_What you will do_. Single out the lines that include the word "this". Copy them.

_Extracted information_.
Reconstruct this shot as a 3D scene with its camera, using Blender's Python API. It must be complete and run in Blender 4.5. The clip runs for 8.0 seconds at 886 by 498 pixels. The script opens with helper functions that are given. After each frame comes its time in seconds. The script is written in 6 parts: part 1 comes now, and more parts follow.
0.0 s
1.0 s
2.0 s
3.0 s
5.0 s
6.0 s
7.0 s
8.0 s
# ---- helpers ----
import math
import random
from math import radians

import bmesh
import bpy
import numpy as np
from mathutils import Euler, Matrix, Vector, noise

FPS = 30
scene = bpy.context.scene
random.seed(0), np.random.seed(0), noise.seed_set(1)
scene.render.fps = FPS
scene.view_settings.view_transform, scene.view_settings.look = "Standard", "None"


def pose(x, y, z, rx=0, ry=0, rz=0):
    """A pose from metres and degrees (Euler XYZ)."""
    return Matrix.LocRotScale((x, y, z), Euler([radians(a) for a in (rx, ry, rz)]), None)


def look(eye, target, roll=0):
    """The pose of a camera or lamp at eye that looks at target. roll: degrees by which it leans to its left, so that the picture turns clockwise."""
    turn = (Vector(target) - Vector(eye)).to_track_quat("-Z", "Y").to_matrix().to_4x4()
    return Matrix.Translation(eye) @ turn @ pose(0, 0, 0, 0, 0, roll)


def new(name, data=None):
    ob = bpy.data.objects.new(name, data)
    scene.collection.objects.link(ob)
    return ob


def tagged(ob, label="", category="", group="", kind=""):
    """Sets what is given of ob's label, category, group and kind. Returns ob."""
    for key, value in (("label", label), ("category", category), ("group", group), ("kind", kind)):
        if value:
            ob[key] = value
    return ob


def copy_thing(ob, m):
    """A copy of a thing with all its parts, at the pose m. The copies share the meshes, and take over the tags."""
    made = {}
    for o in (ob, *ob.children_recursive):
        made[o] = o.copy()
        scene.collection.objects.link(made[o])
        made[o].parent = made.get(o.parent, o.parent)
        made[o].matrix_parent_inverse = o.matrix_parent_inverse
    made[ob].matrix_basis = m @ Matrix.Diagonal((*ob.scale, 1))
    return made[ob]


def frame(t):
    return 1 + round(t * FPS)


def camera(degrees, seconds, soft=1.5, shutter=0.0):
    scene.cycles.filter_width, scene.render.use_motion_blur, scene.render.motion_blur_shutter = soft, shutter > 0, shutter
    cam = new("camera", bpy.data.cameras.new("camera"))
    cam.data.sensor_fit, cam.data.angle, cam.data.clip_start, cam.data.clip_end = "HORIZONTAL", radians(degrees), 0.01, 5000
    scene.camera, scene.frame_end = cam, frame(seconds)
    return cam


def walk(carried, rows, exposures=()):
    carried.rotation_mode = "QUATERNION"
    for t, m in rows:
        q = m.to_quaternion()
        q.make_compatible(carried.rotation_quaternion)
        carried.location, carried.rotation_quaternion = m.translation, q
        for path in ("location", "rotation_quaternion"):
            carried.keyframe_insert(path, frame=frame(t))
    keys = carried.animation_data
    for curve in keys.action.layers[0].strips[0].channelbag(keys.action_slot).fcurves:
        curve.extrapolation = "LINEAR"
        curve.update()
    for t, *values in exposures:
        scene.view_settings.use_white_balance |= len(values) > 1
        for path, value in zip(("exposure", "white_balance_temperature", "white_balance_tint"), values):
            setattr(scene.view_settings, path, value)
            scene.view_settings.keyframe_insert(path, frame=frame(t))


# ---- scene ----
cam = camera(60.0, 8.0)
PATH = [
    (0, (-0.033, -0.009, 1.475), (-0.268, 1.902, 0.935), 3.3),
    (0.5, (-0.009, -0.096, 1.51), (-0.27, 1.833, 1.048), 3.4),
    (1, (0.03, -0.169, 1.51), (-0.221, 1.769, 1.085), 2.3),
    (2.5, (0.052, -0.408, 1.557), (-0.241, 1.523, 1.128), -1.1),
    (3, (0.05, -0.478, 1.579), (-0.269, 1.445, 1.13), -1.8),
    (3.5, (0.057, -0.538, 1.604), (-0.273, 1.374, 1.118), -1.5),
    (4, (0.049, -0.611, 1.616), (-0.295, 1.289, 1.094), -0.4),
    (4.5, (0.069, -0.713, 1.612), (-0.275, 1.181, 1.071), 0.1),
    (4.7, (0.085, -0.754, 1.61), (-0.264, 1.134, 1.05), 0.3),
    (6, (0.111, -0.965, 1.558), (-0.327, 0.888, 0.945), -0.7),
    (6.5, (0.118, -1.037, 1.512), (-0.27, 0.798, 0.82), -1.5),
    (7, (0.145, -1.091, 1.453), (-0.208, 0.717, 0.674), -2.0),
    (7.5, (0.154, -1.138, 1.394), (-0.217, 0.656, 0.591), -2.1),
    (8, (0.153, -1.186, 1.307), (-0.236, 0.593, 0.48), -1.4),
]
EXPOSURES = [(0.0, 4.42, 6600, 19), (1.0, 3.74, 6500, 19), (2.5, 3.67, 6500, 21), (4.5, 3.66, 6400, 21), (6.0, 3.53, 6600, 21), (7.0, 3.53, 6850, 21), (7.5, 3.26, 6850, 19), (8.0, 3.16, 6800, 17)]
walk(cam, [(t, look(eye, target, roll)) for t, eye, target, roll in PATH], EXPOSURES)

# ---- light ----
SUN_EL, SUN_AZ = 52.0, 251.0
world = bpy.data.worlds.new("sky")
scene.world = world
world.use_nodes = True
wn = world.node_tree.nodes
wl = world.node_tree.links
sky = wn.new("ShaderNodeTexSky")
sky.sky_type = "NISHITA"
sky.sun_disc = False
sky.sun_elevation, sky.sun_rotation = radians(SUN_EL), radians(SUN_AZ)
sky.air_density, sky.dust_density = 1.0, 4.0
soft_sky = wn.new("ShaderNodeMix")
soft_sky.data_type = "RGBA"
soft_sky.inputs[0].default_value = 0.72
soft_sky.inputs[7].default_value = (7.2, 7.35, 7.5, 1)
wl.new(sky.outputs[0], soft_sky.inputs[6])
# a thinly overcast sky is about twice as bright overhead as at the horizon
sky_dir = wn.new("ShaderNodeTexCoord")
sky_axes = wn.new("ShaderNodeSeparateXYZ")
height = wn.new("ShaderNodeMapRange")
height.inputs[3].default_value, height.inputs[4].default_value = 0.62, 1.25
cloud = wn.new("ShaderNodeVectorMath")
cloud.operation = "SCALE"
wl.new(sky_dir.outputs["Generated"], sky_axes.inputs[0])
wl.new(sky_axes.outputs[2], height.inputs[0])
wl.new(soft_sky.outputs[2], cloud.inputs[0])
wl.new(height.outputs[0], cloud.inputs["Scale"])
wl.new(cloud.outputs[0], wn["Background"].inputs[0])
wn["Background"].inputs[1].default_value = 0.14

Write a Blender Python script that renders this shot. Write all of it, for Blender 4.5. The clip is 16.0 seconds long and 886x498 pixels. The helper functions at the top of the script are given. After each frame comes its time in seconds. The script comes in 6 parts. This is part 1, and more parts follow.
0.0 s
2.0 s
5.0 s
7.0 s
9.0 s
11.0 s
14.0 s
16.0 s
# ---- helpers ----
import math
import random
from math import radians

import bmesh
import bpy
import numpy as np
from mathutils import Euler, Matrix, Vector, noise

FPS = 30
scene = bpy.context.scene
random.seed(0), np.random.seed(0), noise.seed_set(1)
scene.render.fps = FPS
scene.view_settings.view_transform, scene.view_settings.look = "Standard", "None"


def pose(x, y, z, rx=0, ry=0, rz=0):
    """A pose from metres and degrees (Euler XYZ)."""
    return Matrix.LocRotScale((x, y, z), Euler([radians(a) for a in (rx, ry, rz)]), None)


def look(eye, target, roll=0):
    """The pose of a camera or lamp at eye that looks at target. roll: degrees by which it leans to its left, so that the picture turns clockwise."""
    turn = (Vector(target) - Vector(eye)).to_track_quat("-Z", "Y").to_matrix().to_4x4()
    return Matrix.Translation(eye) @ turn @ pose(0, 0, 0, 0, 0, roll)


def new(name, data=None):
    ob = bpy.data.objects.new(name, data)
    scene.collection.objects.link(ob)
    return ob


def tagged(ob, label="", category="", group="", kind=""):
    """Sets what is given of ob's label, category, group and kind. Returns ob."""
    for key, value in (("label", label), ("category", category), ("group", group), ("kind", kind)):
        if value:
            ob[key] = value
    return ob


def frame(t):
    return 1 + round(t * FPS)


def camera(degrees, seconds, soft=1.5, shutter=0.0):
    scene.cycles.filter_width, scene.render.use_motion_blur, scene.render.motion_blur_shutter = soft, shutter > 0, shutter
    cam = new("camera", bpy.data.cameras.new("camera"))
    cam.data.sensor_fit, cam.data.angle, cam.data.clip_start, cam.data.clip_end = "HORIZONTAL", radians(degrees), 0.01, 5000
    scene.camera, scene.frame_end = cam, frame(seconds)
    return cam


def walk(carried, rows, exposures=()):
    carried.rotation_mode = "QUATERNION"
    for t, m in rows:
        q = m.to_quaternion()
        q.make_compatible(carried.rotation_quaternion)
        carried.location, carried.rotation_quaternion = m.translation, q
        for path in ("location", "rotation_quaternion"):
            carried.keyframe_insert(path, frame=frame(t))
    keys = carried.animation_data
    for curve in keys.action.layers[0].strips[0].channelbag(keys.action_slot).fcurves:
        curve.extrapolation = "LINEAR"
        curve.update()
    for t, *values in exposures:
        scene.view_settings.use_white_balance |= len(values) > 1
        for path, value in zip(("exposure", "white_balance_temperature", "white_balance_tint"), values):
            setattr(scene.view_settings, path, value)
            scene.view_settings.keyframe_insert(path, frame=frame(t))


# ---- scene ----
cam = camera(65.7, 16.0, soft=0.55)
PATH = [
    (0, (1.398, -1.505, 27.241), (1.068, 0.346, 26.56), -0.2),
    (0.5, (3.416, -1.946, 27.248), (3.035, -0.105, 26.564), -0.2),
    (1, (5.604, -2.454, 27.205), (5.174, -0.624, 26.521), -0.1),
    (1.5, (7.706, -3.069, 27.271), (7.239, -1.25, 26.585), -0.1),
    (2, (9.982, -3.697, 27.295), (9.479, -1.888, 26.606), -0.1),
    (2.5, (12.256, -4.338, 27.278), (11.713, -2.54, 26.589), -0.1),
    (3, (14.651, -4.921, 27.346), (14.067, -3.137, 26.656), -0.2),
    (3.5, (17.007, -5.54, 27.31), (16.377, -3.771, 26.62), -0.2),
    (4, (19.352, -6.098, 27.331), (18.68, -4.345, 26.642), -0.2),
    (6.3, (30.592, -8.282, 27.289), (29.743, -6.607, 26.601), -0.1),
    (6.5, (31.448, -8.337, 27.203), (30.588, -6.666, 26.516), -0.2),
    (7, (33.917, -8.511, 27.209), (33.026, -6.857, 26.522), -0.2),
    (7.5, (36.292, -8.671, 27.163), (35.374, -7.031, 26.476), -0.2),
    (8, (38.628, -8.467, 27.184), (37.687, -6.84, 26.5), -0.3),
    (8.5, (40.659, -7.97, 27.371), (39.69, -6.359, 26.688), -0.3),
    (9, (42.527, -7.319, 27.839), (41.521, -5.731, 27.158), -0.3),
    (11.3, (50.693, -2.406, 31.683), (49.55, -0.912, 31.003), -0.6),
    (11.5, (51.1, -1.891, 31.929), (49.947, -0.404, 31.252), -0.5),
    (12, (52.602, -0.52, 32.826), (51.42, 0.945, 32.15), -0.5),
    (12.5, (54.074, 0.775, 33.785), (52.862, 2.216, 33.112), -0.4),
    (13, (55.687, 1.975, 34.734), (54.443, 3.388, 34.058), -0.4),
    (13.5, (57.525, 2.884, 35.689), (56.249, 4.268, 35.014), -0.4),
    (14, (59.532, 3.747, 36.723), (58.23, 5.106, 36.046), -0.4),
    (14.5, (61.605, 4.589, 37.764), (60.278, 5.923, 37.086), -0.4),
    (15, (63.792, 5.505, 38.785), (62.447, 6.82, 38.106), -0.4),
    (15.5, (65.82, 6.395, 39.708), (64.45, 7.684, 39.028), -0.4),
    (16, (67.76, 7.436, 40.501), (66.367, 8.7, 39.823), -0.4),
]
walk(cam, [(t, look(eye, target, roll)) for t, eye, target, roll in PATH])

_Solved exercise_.
Reconstruct this shot as a 3D scene with its camera, using Blender's Python API. It must be complete and run in Blender 4.5. The clip runs for 8.0 seconds at 886 by 498 pixels. The script opens with helper functions that are given. After each frame comes its time in seconds. The script is written in 6 parts: part 1 comes now, and more parts follow.
Write a Blender Python script that renders this shot. Write all of it, for Blender 4.5. The clip is 16.0 seconds long and 886x498 pixels. The helper functions at the top of the script are given. After each frame comes its time in seconds. The script comes in 6 parts. This is part 1, and more parts follow.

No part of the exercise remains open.